The heavens is sometimes in reference to the sky, celestial sphere, and/or outer space.
Heaven is a concept found in many world religions or spiritual philosophies that describes a place "not of this world". Generally, one cannot travel there unless one dies; although, according to some religions, exceptions have been made. Various religions have described heaven as being populated by angels, demons, gods and goddesses, and/or heroes. Heaven is generally construed as a place of eternal happiness. The relationship between this religious concept and the celestial sphere is generally believed to have been first proposed by the ancient astronomer-priests (see also: astrologer).
In Eastern religions (and some Western traditions), with their emphasis on reincarnation, the concept of heaven is not as prominent. But it still is present: for example, in Buddhism there are several heavens, and those who accumulate good karma will be reborn in a heaven; however their stay in the heaven is not eternal -- eventually they will use up all their good karma and be reincarnated as a human.
Religions which have a heaven differ on how one gets into it. Some (followers of universalism) provide that everyone will go to heaven, no matter what they have done on earth. Others make entrance to heaven conditional on having lived a "good life" (within the terms of the spiritual system); those who do not meet the criteria go to a place of punishment, hell. Other religions (many varieties of Christianity) make entrance to heaven conditional not on good works, but on having believed and trusted in the deity, and accepting the deity's offer of salvation. In yet other religions (Calvinism, a Protestant form of Christianity), those who go to heaven go, not because of anything they have done or independently chosen, but because God has chosen to favour them by predestining them to go there.
Heaven is an especially interesting doctrine in Christian thought, as the afterlife depends largely on the resurrection of the body. While the intermediate state (between death and the return of Christ) is unclear, the final state of believers is in a resurrected body, living in the "New Jerusalem" in the "New Earth." The person was never meant to be disembodied.

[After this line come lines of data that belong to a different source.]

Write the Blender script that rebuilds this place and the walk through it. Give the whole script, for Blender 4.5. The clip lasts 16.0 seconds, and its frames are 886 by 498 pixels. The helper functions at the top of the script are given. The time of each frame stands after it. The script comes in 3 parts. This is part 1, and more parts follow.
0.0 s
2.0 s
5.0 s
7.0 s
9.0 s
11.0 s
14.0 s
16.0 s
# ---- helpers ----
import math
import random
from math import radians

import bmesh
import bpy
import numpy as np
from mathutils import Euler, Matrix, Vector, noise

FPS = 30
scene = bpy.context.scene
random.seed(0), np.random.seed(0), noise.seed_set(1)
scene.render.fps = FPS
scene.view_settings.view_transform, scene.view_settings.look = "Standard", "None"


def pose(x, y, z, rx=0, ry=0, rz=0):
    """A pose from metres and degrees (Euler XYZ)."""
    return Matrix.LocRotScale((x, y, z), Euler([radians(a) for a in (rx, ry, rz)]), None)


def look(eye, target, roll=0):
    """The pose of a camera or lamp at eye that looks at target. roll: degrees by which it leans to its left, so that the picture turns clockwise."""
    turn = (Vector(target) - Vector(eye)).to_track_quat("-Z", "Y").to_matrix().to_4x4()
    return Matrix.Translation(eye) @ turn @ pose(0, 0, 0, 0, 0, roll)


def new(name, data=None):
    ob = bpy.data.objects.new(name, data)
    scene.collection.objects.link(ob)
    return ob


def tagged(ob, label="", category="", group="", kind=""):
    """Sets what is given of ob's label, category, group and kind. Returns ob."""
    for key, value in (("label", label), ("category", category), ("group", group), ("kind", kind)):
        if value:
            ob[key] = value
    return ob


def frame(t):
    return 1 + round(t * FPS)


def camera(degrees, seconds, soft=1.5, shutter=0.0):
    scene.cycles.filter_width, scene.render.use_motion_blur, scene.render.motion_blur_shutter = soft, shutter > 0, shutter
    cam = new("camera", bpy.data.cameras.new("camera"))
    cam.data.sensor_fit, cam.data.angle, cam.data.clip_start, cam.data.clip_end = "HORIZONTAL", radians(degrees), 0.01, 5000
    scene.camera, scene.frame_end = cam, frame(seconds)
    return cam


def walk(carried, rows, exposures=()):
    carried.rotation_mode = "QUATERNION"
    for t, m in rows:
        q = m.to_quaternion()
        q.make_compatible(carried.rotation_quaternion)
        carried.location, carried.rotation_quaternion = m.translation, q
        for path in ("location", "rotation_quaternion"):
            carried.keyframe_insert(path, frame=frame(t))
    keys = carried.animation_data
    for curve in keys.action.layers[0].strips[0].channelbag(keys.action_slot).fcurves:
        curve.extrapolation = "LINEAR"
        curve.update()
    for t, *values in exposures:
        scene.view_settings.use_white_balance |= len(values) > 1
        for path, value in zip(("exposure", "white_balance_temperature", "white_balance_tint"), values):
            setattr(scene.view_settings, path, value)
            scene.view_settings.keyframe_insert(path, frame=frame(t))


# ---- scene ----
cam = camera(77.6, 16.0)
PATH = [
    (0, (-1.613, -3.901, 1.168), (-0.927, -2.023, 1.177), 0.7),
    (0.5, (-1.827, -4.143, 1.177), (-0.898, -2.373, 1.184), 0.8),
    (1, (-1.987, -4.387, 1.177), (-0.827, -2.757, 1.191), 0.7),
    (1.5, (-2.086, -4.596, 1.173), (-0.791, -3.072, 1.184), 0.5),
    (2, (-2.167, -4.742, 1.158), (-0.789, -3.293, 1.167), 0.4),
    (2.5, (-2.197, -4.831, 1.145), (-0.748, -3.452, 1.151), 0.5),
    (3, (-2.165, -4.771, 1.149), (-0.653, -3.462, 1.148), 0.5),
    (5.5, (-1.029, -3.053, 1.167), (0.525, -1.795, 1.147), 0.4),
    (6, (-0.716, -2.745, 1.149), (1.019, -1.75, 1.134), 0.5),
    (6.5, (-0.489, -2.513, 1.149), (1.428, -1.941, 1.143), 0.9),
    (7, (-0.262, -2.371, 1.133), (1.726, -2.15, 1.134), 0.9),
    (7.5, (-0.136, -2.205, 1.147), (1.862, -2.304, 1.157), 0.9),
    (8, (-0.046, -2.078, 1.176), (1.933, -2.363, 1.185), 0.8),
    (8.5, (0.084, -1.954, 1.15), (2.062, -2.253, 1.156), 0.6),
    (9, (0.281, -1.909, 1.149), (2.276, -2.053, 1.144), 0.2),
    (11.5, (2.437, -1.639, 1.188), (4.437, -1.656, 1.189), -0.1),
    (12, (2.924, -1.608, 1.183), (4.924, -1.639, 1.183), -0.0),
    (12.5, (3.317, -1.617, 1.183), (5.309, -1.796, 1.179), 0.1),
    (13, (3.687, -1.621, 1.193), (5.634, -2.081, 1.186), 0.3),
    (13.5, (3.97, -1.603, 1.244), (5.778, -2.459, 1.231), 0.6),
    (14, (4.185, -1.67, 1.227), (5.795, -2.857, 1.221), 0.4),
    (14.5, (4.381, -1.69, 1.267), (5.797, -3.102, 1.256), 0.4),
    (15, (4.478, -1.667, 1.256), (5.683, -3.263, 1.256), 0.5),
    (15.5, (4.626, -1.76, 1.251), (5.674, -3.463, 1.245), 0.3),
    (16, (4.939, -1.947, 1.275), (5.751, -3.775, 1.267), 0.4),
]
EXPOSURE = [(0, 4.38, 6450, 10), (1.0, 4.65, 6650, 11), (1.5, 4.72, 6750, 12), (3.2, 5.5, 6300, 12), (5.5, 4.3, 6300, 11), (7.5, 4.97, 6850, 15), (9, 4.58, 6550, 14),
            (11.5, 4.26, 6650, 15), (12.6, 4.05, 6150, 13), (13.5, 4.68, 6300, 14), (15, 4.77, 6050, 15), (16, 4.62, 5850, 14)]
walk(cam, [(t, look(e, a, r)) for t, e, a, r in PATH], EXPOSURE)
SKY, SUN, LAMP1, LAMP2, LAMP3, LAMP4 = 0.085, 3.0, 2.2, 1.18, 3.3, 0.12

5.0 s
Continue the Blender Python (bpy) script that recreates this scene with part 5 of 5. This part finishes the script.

Death is an enemy, not a friend who frees the soul.
The present Roman Catholic teaching regarding Heaven is found in the Catechism of the Catholic Church: "Those who die in God's grace and friendship and are perfectly purified live forever... This perfect life with [God]....is called heaven. [It] is the ultimate end and fulfilment of the deepest human longings, the state of supreme, definitive happiness." Pope John Paul II has said (see link below), "[Heaven] is neither an abstraction nor a physical place in the clouds, but a living, personal relationship with [God]."
The concept of heaven is well-defined within the Christian and Islamic religions. The Jewish concept of the afterlife is sometimes known as "olam haba", the world to come, but Judaism's afterlife beliefs were never set forth in a systematic or official fashion as was done in Christianity and Islam.